Early last week, there were some positive signs in the economy. The ISM Manufacturing Survey (chart on left) rose to its highest level since last spring. New orders accounted for most of the gain, which is a positive, as was the slight decline in inventories.
However, construction spending numbers, also released last Tuesday, were weaker than expected. The market was also surprised by the weak numbers from ADP, as they reported only a 119,000 increase in jobs. The sharp drop in the ISM non-manufacturing composite (chart on right) added to the market’s concern, helping push the market lower heading into last Friday’s jobs report.
Even though the monthly jobs report showed a slight decrease in the unemployment rate, the number of new jobs was much lower than expected.
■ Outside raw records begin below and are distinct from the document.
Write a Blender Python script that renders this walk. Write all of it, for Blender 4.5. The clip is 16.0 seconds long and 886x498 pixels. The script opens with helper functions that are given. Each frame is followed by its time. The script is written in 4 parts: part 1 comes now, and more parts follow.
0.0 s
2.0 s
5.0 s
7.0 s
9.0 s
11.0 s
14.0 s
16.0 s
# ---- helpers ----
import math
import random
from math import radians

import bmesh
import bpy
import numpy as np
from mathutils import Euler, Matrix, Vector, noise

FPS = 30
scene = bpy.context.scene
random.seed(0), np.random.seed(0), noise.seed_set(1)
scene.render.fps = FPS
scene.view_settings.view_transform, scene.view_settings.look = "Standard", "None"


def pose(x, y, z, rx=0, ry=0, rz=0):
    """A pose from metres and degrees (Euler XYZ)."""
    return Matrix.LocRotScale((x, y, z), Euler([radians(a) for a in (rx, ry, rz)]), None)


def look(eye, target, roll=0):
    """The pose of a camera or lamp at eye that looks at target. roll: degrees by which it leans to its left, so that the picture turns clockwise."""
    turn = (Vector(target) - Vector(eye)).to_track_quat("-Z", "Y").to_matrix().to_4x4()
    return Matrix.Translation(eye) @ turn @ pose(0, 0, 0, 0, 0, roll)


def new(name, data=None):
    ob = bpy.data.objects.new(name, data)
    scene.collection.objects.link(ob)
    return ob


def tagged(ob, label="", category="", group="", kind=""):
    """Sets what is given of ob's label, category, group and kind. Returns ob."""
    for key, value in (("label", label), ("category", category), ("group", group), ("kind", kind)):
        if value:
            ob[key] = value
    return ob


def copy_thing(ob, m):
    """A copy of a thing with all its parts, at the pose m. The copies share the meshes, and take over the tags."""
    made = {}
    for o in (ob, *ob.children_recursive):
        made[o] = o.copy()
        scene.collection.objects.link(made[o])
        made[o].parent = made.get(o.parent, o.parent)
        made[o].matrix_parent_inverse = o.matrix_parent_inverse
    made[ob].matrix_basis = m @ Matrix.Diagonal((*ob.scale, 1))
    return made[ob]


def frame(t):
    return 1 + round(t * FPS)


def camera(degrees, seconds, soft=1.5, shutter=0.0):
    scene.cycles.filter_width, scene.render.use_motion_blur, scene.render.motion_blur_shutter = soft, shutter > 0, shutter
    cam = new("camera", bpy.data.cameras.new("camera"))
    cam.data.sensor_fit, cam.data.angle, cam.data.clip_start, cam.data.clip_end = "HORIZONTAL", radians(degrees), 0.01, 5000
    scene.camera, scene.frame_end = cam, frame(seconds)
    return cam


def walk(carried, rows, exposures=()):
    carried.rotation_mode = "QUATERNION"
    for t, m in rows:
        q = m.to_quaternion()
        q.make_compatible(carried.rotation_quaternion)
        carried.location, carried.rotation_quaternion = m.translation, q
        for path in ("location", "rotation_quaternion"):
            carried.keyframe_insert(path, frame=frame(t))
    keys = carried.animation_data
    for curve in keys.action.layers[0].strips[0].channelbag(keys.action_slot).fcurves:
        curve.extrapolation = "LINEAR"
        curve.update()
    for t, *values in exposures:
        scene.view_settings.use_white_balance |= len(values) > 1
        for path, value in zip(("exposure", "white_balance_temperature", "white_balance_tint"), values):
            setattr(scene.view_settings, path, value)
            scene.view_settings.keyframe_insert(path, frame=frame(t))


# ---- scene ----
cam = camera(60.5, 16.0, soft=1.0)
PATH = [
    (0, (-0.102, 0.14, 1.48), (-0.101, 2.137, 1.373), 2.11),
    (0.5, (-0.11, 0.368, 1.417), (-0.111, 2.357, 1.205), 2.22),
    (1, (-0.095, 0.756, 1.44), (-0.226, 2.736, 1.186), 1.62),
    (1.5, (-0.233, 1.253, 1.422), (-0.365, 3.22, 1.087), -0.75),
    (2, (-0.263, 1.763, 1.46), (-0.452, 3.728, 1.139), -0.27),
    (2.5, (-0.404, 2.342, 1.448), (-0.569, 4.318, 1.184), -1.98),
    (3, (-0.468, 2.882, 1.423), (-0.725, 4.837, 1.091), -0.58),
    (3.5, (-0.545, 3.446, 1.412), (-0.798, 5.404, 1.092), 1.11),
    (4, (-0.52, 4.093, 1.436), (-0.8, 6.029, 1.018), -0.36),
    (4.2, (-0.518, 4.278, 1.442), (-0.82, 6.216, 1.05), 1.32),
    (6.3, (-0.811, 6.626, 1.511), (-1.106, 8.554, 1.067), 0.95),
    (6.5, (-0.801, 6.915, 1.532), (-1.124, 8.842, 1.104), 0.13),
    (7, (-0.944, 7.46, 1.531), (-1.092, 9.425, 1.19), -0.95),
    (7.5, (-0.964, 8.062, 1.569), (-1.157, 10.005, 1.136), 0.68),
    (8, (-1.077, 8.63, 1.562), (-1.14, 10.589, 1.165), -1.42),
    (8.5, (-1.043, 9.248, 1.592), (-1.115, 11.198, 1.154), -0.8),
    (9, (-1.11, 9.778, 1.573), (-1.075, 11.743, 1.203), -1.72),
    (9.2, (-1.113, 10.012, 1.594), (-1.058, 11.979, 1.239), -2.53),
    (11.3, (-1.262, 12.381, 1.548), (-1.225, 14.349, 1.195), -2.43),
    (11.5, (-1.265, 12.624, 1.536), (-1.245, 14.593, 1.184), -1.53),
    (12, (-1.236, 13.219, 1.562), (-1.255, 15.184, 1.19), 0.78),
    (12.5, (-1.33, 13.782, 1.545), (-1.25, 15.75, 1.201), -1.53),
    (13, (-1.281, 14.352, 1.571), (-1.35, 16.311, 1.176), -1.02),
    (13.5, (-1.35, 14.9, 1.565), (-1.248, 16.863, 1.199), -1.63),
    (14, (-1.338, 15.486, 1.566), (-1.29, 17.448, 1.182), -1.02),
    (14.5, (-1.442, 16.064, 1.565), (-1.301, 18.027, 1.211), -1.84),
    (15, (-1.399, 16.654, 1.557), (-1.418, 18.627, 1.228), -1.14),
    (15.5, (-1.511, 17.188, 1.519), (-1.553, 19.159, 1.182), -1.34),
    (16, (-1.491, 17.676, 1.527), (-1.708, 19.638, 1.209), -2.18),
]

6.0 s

It has raised new fears that the economic recovery is losing steam.
In particular, construction employment has barely rebounded from the early-2011 lows. If the May report (to be released on June 1) is also weak, it would send an even stronger warning.
In terms of data, the markets will get a rest this week, as jobless claims and international trade numbers do not come out until Thursday. On Friday, we get the Producer Price Index and the University of Michigan’s consumer sentiment survey.
Of course, over the weekend, elections in France, Germany and Greece are likely to bring the Euro debt problems back into focus. The ECB left rates unchanged last week, which disappointed some who were hoping for another rate cut to help their floundering economies. The pro-austerity stance of the ECB is clearly a factor in the elections.
As I pointed out on April 13, the German Dax index broke below its March lows in the middle of April. This was confirmed by the breaking of the uptrend in the blue-chip Euro Stoxx 50. Therefore, we need to watch our market even more closely.